» What you have to do
Each line that holds the word "objects" is to be identified and copied.

....

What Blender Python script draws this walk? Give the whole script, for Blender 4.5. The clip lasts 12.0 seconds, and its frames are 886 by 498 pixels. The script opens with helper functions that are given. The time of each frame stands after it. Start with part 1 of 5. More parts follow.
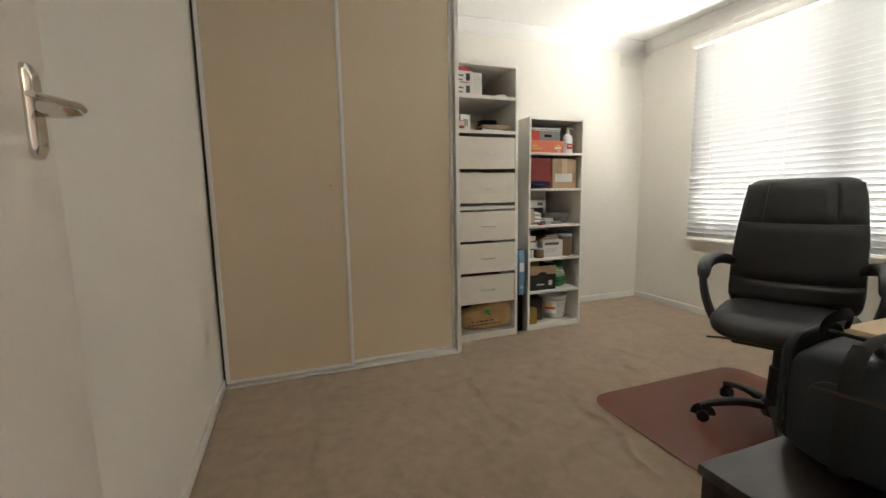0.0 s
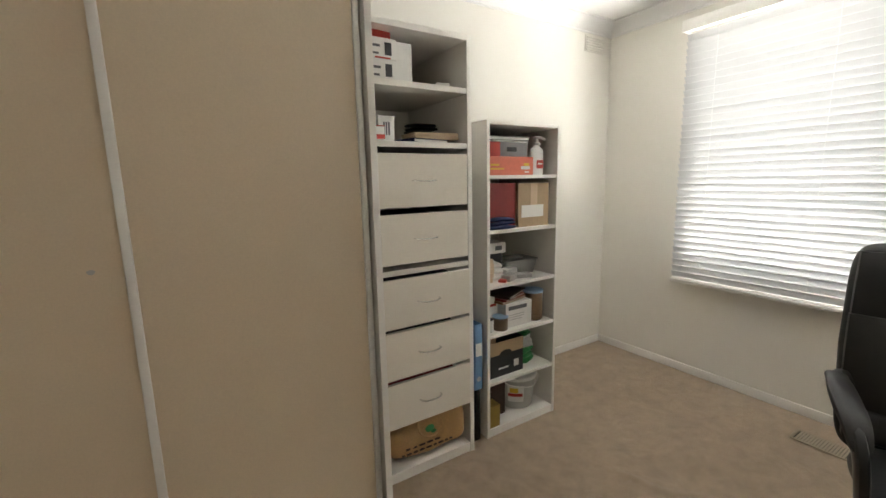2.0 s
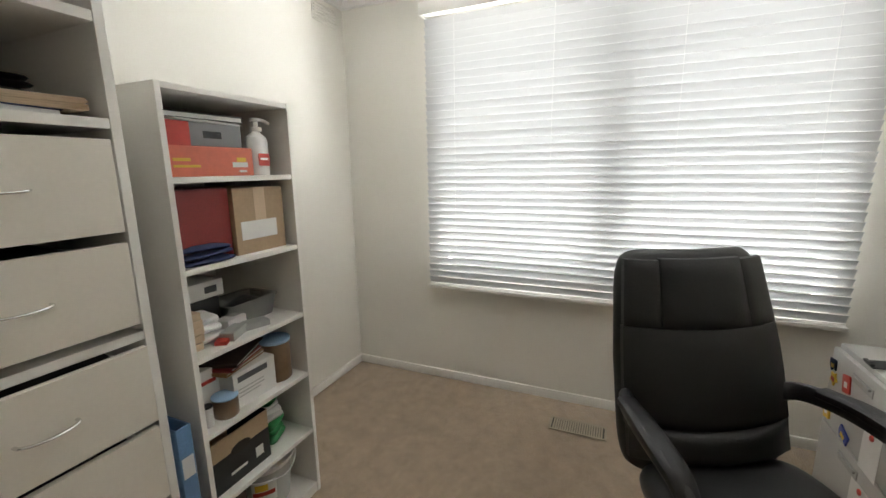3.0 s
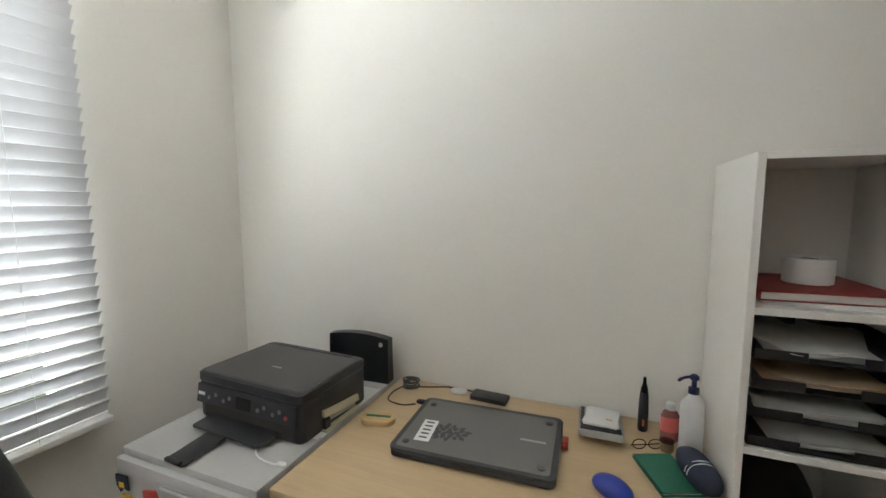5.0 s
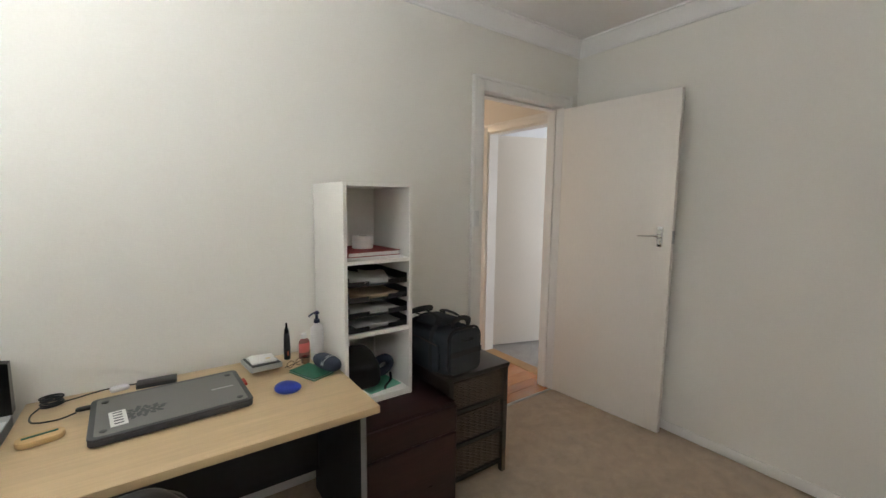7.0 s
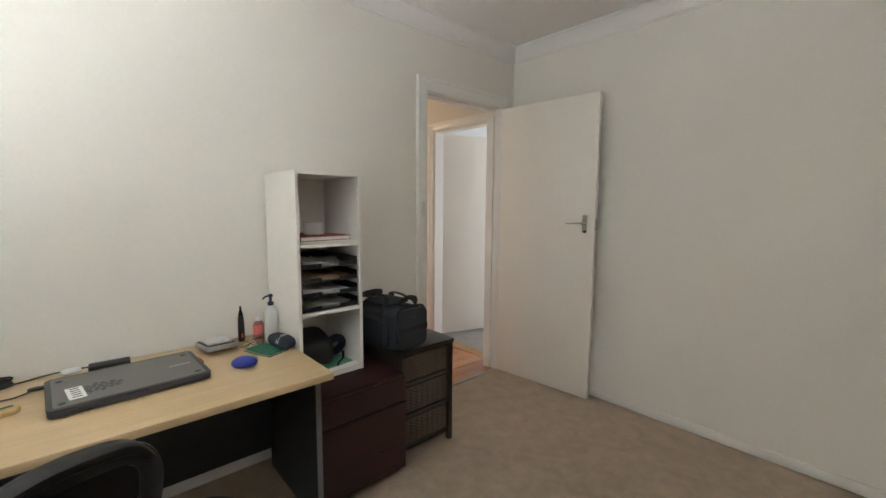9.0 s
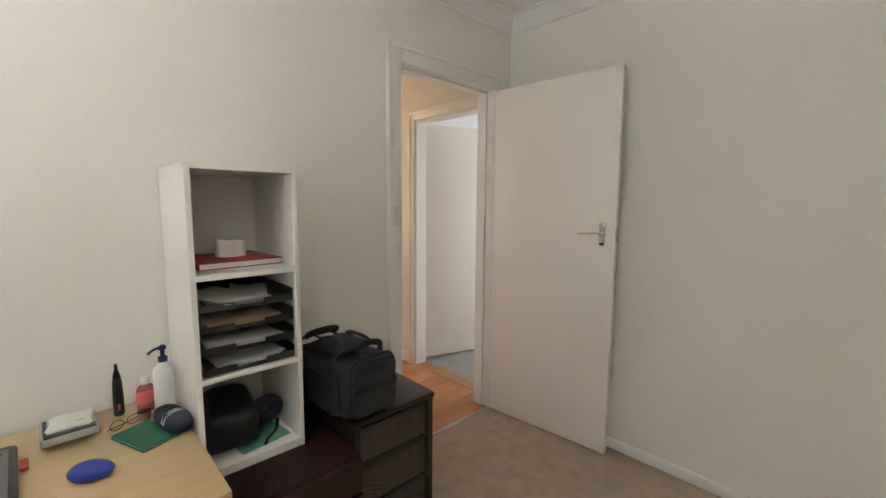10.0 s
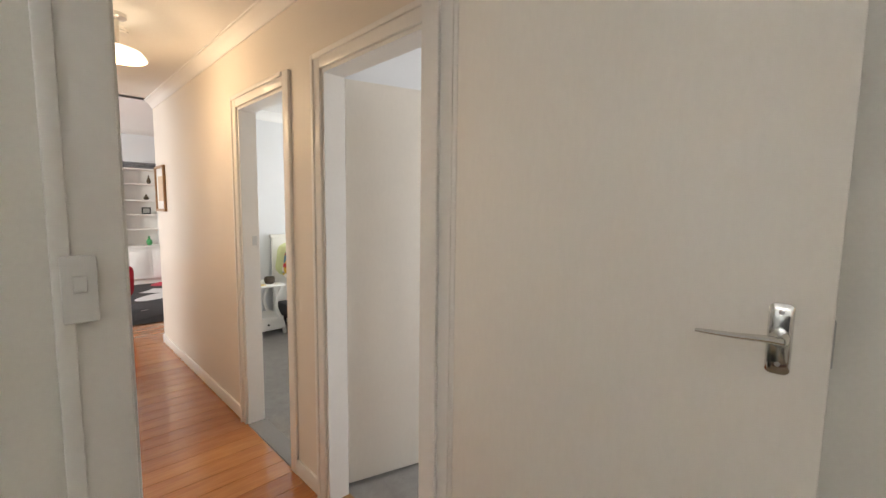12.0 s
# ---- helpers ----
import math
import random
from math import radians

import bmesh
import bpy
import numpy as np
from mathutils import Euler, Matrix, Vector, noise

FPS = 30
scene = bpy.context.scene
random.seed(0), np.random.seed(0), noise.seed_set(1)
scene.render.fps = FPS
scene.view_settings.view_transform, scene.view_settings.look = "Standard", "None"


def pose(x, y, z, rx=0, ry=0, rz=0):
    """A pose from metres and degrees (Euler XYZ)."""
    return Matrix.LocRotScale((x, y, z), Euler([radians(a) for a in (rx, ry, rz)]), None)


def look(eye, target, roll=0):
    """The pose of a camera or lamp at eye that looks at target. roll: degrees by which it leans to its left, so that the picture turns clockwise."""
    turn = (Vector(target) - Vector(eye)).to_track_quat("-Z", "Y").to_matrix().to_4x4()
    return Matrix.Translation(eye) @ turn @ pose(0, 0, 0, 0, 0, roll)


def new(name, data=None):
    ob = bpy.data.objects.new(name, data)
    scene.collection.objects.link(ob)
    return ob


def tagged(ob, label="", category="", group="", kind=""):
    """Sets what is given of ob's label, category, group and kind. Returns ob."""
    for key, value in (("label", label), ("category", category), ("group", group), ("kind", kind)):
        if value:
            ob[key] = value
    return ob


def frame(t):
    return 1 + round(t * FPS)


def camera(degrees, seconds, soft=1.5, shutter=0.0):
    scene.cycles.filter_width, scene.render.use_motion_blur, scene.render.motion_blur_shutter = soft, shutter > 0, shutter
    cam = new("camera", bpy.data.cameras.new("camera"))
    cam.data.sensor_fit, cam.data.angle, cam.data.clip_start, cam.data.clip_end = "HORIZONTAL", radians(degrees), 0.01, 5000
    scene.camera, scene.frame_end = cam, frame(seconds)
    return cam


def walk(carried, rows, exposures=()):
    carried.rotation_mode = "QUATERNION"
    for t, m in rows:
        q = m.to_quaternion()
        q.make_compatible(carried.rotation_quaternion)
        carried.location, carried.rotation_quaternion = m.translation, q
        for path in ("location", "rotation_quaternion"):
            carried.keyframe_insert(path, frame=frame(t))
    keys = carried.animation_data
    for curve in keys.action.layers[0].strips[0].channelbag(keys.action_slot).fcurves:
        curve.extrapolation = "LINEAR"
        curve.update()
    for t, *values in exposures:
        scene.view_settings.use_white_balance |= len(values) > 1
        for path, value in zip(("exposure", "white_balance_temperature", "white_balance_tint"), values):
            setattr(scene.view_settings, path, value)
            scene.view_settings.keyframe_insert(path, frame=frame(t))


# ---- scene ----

....

» The completed task
    ob = bpy.data.objects.new(name, data)
    scene.collection.objects.link(ob)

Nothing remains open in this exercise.